Wednesday, June 23, 2010

Lemon Law Students

“If somebody’s paying $150,000 for a law school degree, you don’t want to call them a loser at the end,” says Stuart Rojstaczer, a former geophysics professor at Duke who now studies grade inflation. “So you artificially call every student a success.”

From a recent NY Times article on grade inflation in law schools. One thing I didn't know about law schools is some of the top law schools (Harvard, Standford, Yale, Cal) have eliminated grades according to the article, moving to a pass fail system.

I would guess non-top schools won't be eliminating grades, because I think it would create a lemon problem. The lemon problem is a classic story from economics. In the problem you have a seller traditionally a used salesman and a buyer. The seller (or in this case the law school) knows more about the student than the buyer the hiring firm. If the firm can't tell good from the bad students apart or the buyer can't tell the good cars from the bad cars (lemons), then fewer students are hired and cars are bought. The solution is to provide a GPA or for used car an independent inspection, so buyers can separate the two. Then high quality students will get hired with higher salaries and high quality used cars will go for higher prices.

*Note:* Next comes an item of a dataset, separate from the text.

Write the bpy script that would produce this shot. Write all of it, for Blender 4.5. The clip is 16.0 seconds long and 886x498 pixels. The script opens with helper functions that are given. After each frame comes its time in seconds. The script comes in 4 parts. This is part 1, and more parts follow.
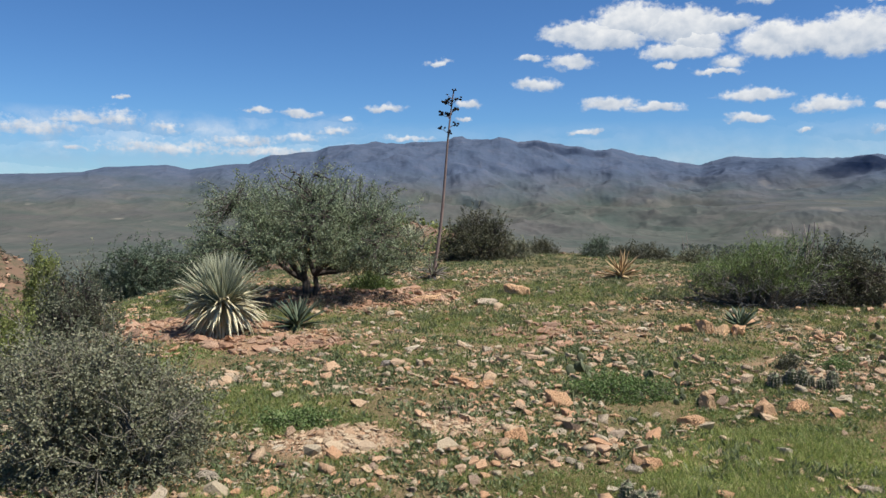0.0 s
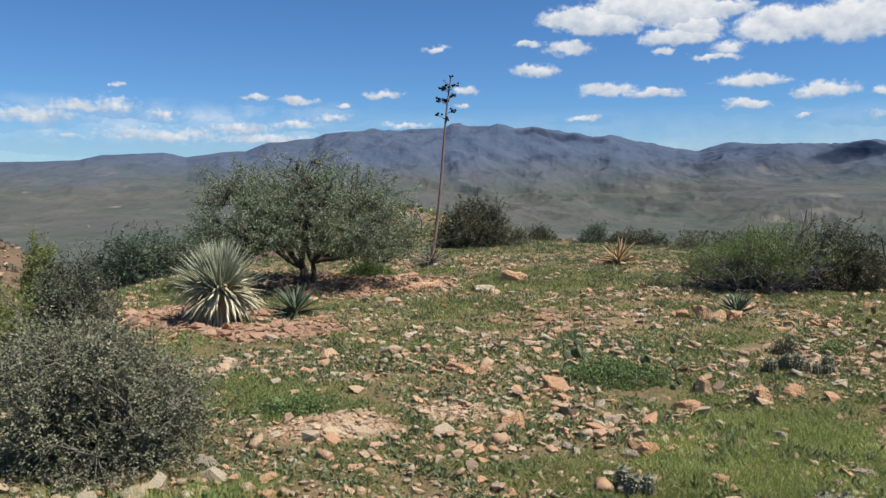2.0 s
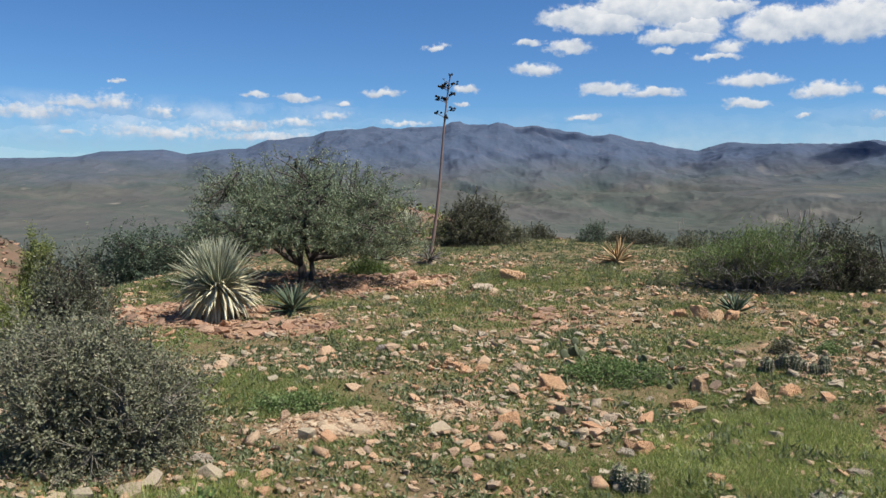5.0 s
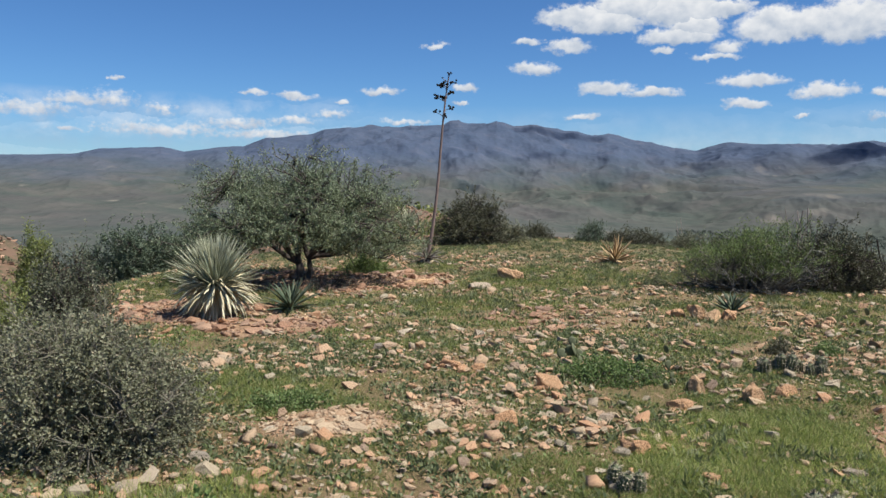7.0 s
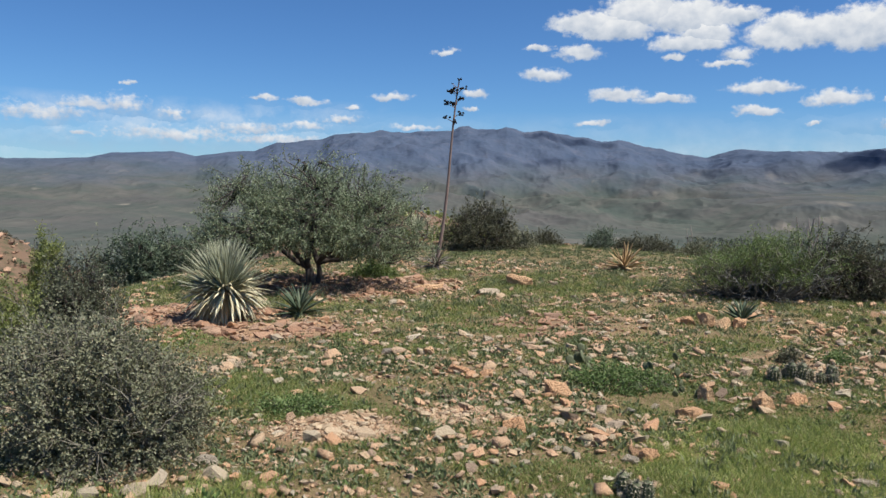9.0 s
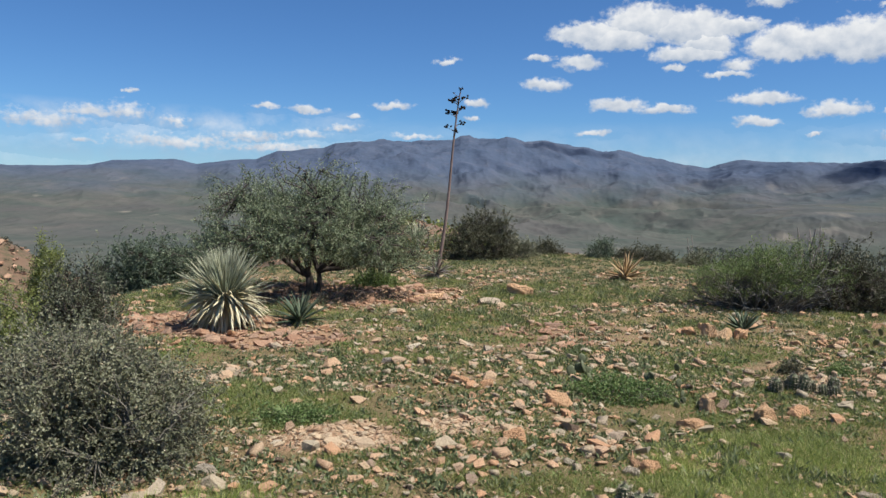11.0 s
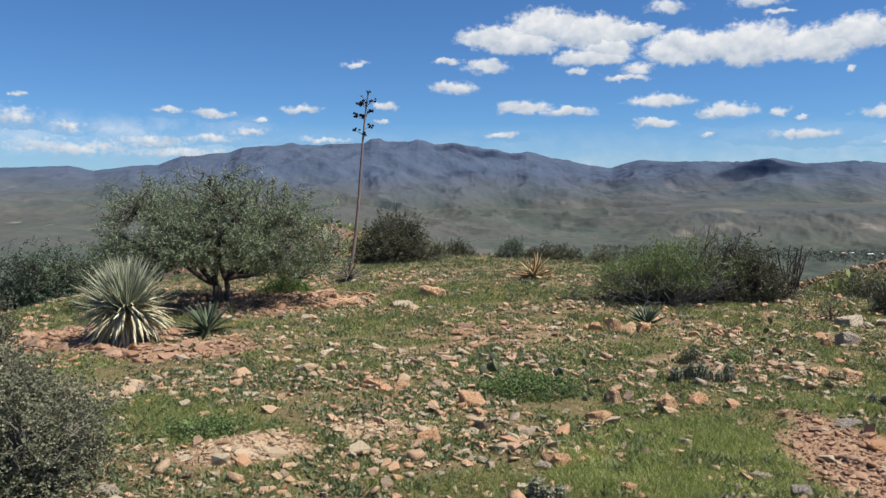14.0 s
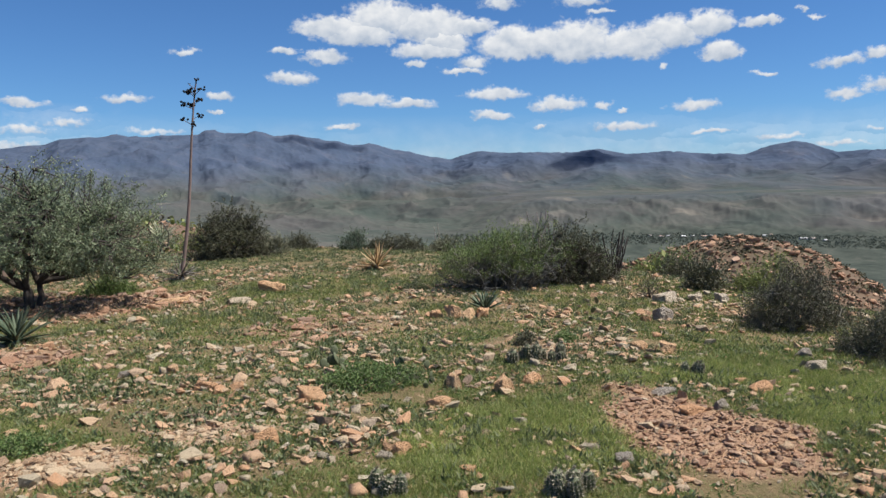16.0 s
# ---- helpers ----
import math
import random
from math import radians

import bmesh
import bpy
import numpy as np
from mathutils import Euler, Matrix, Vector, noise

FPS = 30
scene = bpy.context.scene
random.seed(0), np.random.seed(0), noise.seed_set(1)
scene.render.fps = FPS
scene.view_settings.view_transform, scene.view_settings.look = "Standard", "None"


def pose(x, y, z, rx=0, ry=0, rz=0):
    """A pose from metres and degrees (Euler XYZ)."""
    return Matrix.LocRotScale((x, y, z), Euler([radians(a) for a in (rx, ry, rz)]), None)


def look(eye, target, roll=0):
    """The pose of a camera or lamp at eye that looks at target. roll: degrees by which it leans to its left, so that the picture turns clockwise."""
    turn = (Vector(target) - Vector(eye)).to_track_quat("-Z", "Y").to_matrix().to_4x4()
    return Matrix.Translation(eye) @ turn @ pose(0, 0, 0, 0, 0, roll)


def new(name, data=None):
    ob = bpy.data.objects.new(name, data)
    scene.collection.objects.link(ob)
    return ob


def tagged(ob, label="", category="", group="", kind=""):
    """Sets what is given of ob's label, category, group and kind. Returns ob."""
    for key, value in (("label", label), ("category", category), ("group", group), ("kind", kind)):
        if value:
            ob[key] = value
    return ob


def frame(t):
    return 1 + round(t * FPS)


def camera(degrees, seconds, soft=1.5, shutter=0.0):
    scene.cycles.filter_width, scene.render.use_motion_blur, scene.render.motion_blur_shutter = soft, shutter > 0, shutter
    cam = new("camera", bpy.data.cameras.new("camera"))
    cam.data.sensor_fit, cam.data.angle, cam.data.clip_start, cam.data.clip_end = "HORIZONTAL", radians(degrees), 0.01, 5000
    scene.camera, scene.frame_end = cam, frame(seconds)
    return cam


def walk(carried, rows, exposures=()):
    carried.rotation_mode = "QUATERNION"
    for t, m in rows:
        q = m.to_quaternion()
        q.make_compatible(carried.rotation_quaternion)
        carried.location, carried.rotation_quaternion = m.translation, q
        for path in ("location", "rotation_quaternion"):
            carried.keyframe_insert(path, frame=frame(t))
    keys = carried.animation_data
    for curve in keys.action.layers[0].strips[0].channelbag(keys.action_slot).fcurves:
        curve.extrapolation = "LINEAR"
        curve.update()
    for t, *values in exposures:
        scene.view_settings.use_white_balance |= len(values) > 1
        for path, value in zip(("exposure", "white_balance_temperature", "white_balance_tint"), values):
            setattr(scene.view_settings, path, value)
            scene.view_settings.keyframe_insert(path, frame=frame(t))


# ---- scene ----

I'm not sure if this is the case but potentially one reason top schools might have an incentive to make it unclear who is good, is that typically the best students might be on scholarship while the not as good students are paying full tuition. So by hiding the quality of their students top schools can attract better students to pay full tuition.

Lower quality schools cannot hide grades, because they cannot convince hiring firms their average student is of sufficient quality to hire.

I don't know anything about law schools though, so please don't sue me if I'm wrong.